__Provided data__:
** BEGIN **

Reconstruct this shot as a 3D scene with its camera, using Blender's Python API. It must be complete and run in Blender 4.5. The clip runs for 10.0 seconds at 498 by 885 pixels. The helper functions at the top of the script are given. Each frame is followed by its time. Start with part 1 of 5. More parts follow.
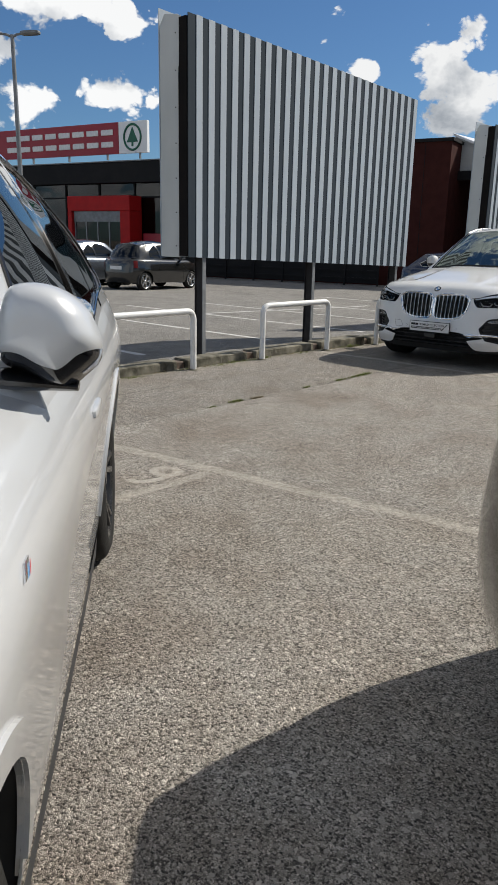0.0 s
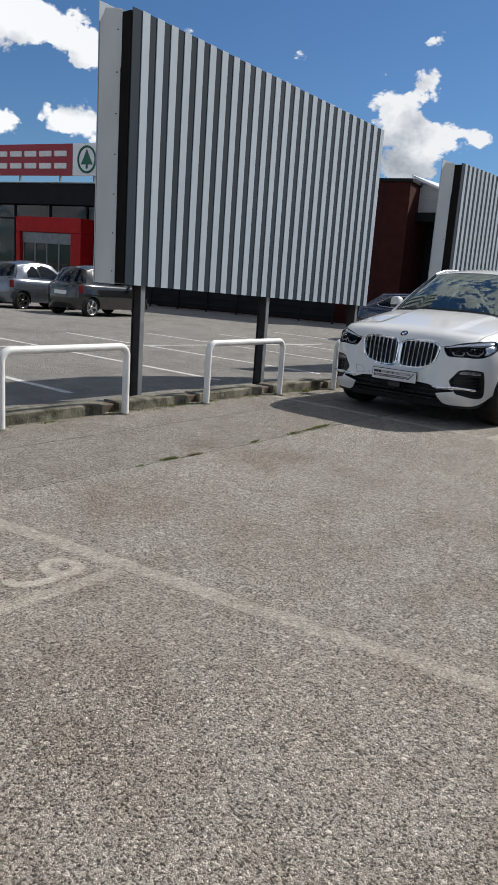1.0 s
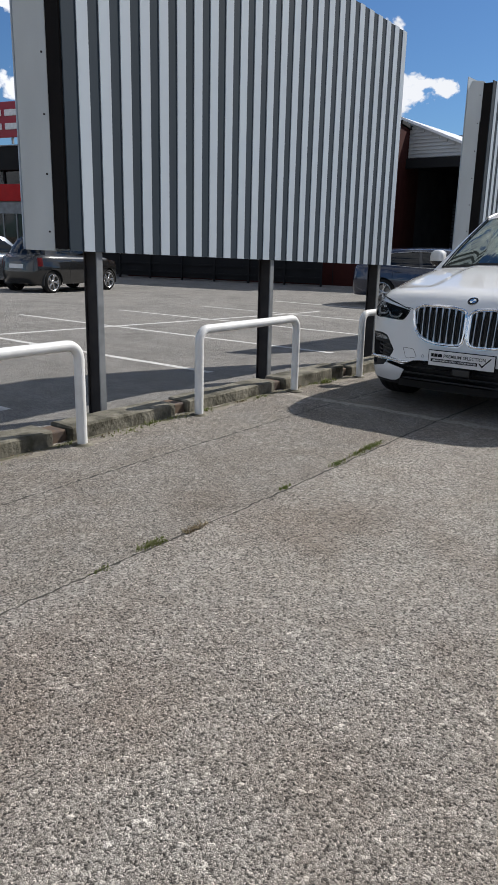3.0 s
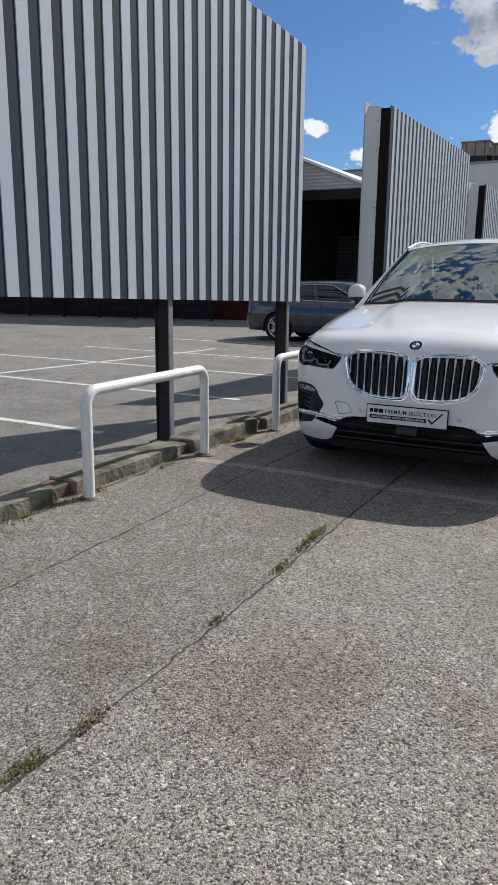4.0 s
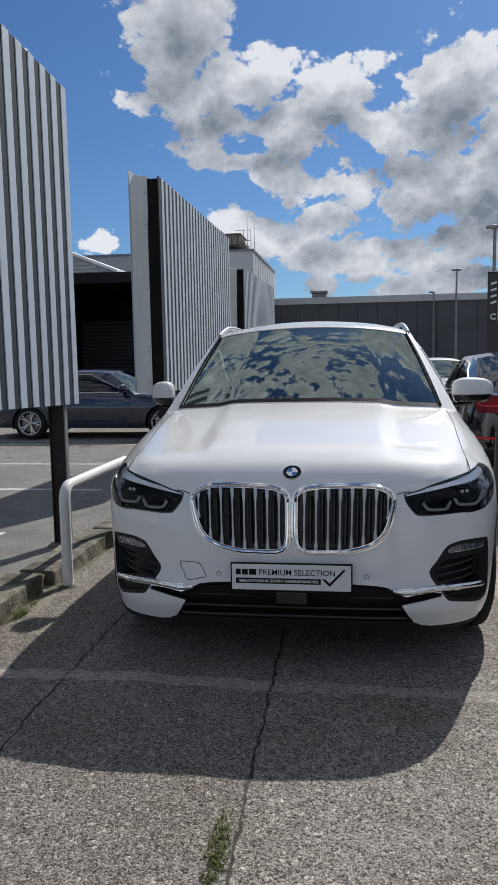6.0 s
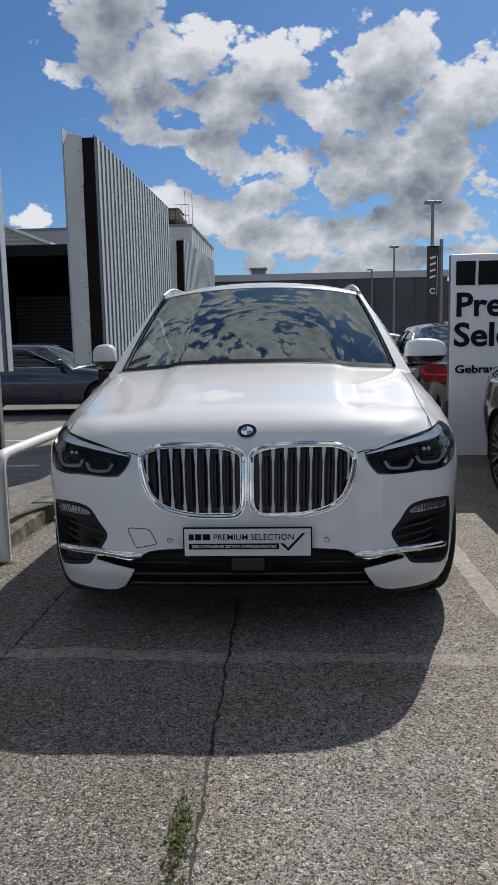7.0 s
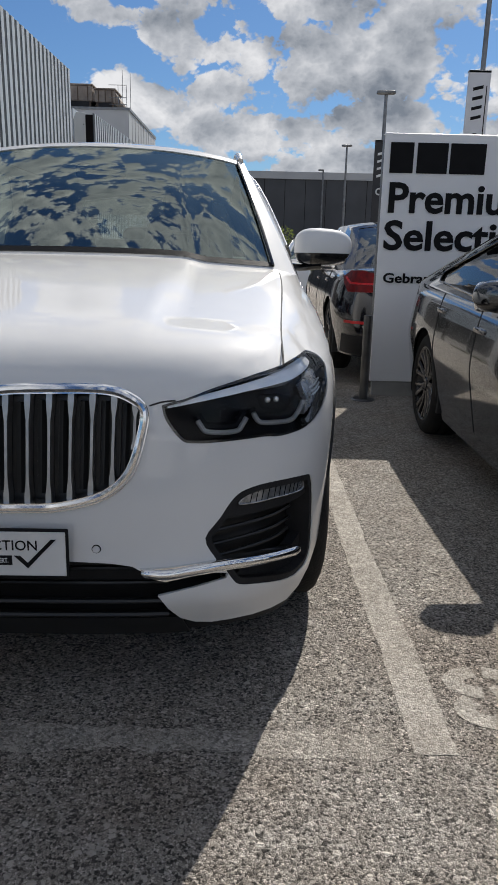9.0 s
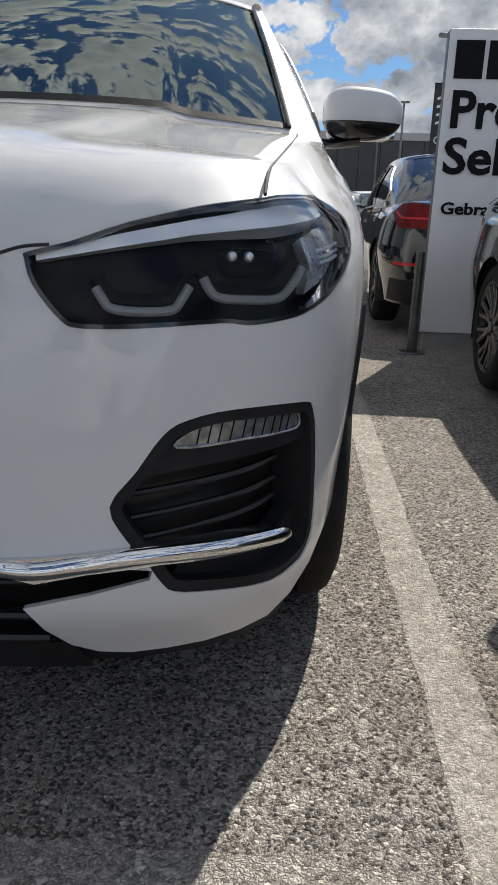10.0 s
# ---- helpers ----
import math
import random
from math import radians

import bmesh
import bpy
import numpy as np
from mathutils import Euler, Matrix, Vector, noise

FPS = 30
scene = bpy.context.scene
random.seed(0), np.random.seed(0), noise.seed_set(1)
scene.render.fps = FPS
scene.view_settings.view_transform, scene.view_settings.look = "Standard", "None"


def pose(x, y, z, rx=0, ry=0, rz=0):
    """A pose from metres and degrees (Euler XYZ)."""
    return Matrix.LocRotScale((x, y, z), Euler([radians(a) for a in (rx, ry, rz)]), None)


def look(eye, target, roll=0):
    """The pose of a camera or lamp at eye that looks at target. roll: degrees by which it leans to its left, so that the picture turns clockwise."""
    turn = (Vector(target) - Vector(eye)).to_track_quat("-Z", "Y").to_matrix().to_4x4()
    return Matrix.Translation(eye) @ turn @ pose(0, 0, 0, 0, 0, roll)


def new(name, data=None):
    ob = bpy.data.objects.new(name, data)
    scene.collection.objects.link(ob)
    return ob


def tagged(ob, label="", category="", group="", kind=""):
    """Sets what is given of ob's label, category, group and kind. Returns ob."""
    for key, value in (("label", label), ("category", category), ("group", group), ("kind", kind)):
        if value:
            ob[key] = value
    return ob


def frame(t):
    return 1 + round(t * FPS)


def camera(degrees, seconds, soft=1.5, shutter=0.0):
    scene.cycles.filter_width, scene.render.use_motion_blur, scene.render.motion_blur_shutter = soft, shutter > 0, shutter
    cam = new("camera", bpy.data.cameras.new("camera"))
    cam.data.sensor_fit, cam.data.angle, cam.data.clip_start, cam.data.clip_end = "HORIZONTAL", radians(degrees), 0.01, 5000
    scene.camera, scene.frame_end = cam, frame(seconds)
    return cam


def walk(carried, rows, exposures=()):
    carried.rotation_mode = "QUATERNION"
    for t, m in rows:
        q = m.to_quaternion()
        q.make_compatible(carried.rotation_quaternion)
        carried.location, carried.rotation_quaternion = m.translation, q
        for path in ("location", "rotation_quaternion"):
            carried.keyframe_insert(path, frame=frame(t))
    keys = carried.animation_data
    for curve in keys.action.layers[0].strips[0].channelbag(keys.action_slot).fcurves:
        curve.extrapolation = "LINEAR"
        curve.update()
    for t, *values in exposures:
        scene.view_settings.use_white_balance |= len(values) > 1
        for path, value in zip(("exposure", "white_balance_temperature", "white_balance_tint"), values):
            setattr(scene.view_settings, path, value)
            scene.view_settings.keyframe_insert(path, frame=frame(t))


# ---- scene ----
cam = camera(37.9, 10.0, 0.65)
PATH = [
    (0, (-0.158, 0.991, 1.37), (-1.467, 2.407, 0.839), 1.2),
    (0.5, (-0.489, 1.422, 1.38), (-1.741, 2.906, 0.899), 3.1),
    (1, (-0.832, 1.864, 1.36), (-2.054, 3.384, 0.915), 4.1),
    (1.5, (-1.252, 2.255, 1.355), (-2.466, 3.781, 0.915), 3.5),
    (2, (-1.664, 2.614, 1.319), (-2.867, 4.133, 0.823), 2.4),
    (2.2, (-1.815, 2.744, 1.335), (-3.019, 4.255, 0.82), 2.1),
    (3.3, (-2.695, 3.752, 1.275), (-3.819, 5.317, 0.738), 0.9),
    (3.5, (-2.85, 3.913, 1.28), (-3.931, 5.513, 0.758), 0.8),
    (4, (-3.206, 4.343, 1.305), (-4.137, 6.056, 0.859), 0.6),
    (4.5, (-3.511, 4.784, 1.342), (-4.258, 6.606, 0.992), 0.1),
    (5, (-3.818, 5.19, 1.37), (-4.412, 7.081, 1.108), -0.3),
    (5.5, (-4.066, 5.517, 1.374), (-4.5, 7.457, 1.147), -0.7),
    (6, (-4.202, 5.75, 1.388), (-4.498, 7.715, 1.16), -1.0),
    (6.2, (-4.247, 5.778, 1.356), (-4.491, 7.752, 1.146), -1.4),
    (7.3, (-4.281, 6.037, 1.267), (-4.384, 8.006, 0.932), -0.6),
    (7.5, (-4.22, 6.132, 1.261), (-4.3, 8.096, 0.894), -0.3),
    (8, (-4.053, 6.465, 1.239), (-4.076, 8.417, 0.807), 0.5),
    (8.5, (-3.902, 6.849, 1.239), (-3.868, 8.791, 0.761), 1.0),
    (9, (-3.806, 7.17, 1.185), (-3.795, 9.098, 0.651), 1.3),
    (9.5, (-3.703, 7.564, 1.068), (-3.756, 9.476, 0.484), 1.8),
    (10, (-3.661, 7.947, 0.864), (-3.771, 9.848, 0.251), 1.9),
]
walk(cam, [(t, look(eye, target, roll)) for t, eye, target, roll in PATH], exposures=[(0.0, 0.42, 6650, 9), (1.5, 0.44, 6400, 10), (4.5, 0.50, 6350, 11), (6.0, 0.32, 6300, 11), (7.5, 0.27, 6400, 11), (9.0, 0.37, 6550, 11), (10.0, 0.54, 6650, 10)])

# ---- world, sun ----
SUN_WAY = Vector((0.40, 1.08, 1.06)).normalized()
sun_elevation = math.asin(SUN_WAY.z)
sun_azimuth = math.atan2(SUN_WAY.x, SUN_WAY.y)
world = bpy.data.worlds.new("sky")
scene.world = world
world.use_nodes = True
WN, WL = world.node_tree.nodes, world.node_tree.links
WN.clear()


def wnode(kind, **values):
    n = WN.new(kind)
    for k, v in values.items():
        n.inputs[k].default_value = v
    return n


def wmath(op, a, b=None, clamp=False):
    n = WN.new("ShaderNodeMath")
    n.operation, n.use_clamp = op, clamp
    for i, v in enumerate((a, b)):
        if v is None:
            continue
        if isinstance(v, (int, float)):
            n.inputs[i].default_value = v
        else:
            WL.new(v, n.inputs[i])
    return n.outputs[0]


sky = WN.new("ShaderNodeTexSky")
sky.sky_type, sky.sun_disc = "NISHITA", False
sky.sun_elevation, sky.sun_rotation = sun_elevation, sun_azimuth
sky.air_density, sky.dust_density, sky.ozone_density = 1.0, 0.35, 2.5
way = WN.new("ShaderNodeTexCoord").outputs["Generated"]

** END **

Copy out every line of the material above exactly, skipping the pictures.

Reconstruct this shot as a 3D scene with its camera, using Blender's Python API. It must be complete and run in Blender 4.5. The clip runs for 10.0 seconds at 498 by 885 pixels. The helper functions at the top of the script are given. Each frame is followed by its time. Start with part 1 of 5. More parts follow.
0.0 s
1.0 s
3.0 s
4.0 s
6.0 s
7.0 s
9.0 s
10.0 s
# ---- helpers ----
import math
import random
from math import radians

import bmesh
import bpy
import numpy as np
from mathutils import Euler, Matrix, Vector, noise

FPS = 30
scene = bpy.context.scene
random.seed(0), np.random.seed(0), noise.seed_set(1)
scene.render.fps = FPS
scene.view_settings.view_transform, scene.view_settings.look = "Standard", "None"


def pose(x, y, z, rx=0, ry=0, rz=0):
    """A pose from metres and degrees (Euler XYZ)."""
    return Matrix.LocRotScale((x, y, z), Euler([radians(a) for a in (rx, ry, rz)]), None)


def look(eye, target, roll=0):
    """The pose of a camera or lamp at eye that looks at target. roll: degrees by which it leans to its left, so that the picture turns clockwise."""
    turn = (Vector(target) - Vector(eye)).to_track_quat("-Z", "Y").to_matrix().to_4x4()
    return Matrix.Translation(eye) @ turn @ pose(0, 0, 0, 0, 0, roll)


def new(name, data=None):
    ob = bpy.data.objects.new(name, data)
    scene.collection.objects.link(ob)
    return ob


def tagged(ob, label="", category="", group="", kind=""):
    """Sets what is given of ob's label, category, group and kind. Returns ob."""
    for key, value in (("label", label), ("category", category), ("group", group), ("kind", kind)):
        if value:
            ob[key] = value
    return ob


def frame(t):
    return 1 + round(t * FPS)


def camera(degrees, seconds, soft=1.5, shutter=0.0):
    scene.cycles.filter_width, scene.render.use_motion_blur, scene.render.motion_blur_shutter = soft, shutter > 0, shutter
    cam = new("camera", bpy.data.cameras.new("camera"))
    cam.data.sensor_fit, cam.data.angle, cam.data.clip_start, cam.data.clip_end = "HORIZONTAL", radians(degrees), 0.01, 5000
    scene.camera, scene.frame_end = cam, frame(seconds)
    return cam


def walk(carried, rows, exposures=()):
    carried.rotation_mode = "QUATERNION"
    for t, m in rows:
        q = m.to_quaternion()
        q.make_compatible(carried.rotation_quaternion)
        carried.location, carried.rotation_quaternion = m.translation, q
        for path in ("location", "rotation_quaternion"):
            carried.keyframe_insert(path, frame=frame(t))
    keys = carried.animation_data
    for curve in keys.action.layers[0].strips[0].channelbag(keys.action_slot).fcurves:
        curve.extrapolation = "LINEAR"
        curve.update()
    for t, *values in exposures:
        scene.view_settings.use_white_balance |= len(values) > 1
        for path, value in zip(("exposure", "white_balance_temperature", "white_balance_tint"), values):
            setattr(scene.view_settings, path, value)
            scene.view_settings.keyframe_insert(path, frame=frame(t))


# ---- scene ----
cam = camera(37.9, 10.0, 0.65)
PATH = [
    (0, (-0.158, 0.991, 1.37), (-1.467, 2.407, 0.839), 1.2),
    (0.5, (-0.489, 1.422, 1.38), (-1.741, 2.906, 0.899), 3.1),
    (1, (-0.832, 1.864, 1.36), (-2.054, 3.384, 0.915), 4.1),
    (1.5, (-1.252, 2.255, 1.355), (-2.466, 3.781, 0.915), 3.5),
    (2, (-1.664, 2.614, 1.319), (-2.867, 4.133, 0.823), 2.4),
    (2.2, (-1.815, 2.744, 1.335), (-3.019, 4.255, 0.82), 2.1),
    (3.3, (-2.695, 3.752, 1.275), (-3.819, 5.317, 0.738), 0.9),
    (3.5, (-2.85, 3.913, 1.28), (-3.931, 5.513, 0.758), 0.8),
    (4, (-3.206, 4.343, 1.305), (-4.137, 6.056, 0.859), 0.6),
    (4.5, (-3.511, 4.784, 1.342), (-4.258, 6.606, 0.992), 0.1),
    (5, (-3.818, 5.19, 1.37), (-4.412, 7.081, 1.108), -0.3),
    (5.5, (-4.066, 5.517, 1.374), (-4.5, 7.457, 1.147), -0.7),
    (6, (-4.202, 5.75, 1.388), (-4.498, 7.715, 1.16), -1.0),
    (6.2, (-4.247, 5.778, 1.356), (-4.491, 7.752, 1.146), -1.4),
    (7.3, (-4.281, 6.037, 1.267), (-4.384, 8.006, 0.932), -0.6),
    (7.5, (-4.22, 6.132, 1.261), (-4.3, 8.096, 0.894), -0.3),
    (8, (-4.053, 6.465, 1.239), (-4.076, 8.417, 0.807), 0.5),
    (8.5, (-3.902, 6.849, 1.239), (-3.868, 8.791, 0.761), 1.0),
    (9, (-3.806, 7.17, 1.185), (-3.795, 9.098, 0.651), 1.3),
    (9.5, (-3.703, 7.564, 1.068), (-3.756, 9.476, 0.484), 1.8),
    (10, (-3.661, 7.947, 0.864), (-3.771, 9.848, 0.251), 1.9),
]
walk(cam, [(t, look(eye, target, roll)) for t, eye, target, roll in PATH], exposures=[(0.0, 0.42, 6650, 9), (1.5, 0.44, 6400, 10), (4.5, 0.50, 6350, 11), (6.0, 0.32, 6300, 11), (7.5, 0.27, 6400, 11), (9.0, 0.37, 6550, 11), (10.0, 0.54, 6650, 10)])

# ---- world, sun ----
SUN_WAY = Vector((0.40, 1.08, 1.06)).normalized()
sun_elevation = math.asin(SUN_WAY.z)
sun_azimuth = math.atan2(SUN_WAY.x, SUN_WAY.y)
world = bpy.data.worlds.new("sky")
scene.world = world
world.use_nodes = True
WN, WL = world.node_tree.nodes, world.node_tree.links
WN.clear()


def wnode(kind, **values):
    n = WN.new(kind)
    for k, v in values.items():
        n.inputs[k].default_value = v
    return n


def wmath(op, a, b=None, clamp=False):
    n = WN.new("ShaderNodeMath")
    n.operation, n.use_clamp = op, clamp
    for i, v in enumerate((a, b)):
        if v is None:
            continue
        if isinstance(v, (int, float)):
            n.inputs[i].default_value = v
        else:
            WL.new(v, n.inputs[i])
    return n.outputs[0]


sky = WN.new("ShaderNodeTexSky")
sky.sky_type, sky.sun_disc = "NISHITA", False
sky.sun_elevation, sky.sun_rotation = sun_elevation, sun_azimuth
sky.air_density, sky.dust_density, sky.ozone_density = 1.0, 0.35, 2.5
way = WN.new("ShaderNodeTexCoord").outputs["Generated"]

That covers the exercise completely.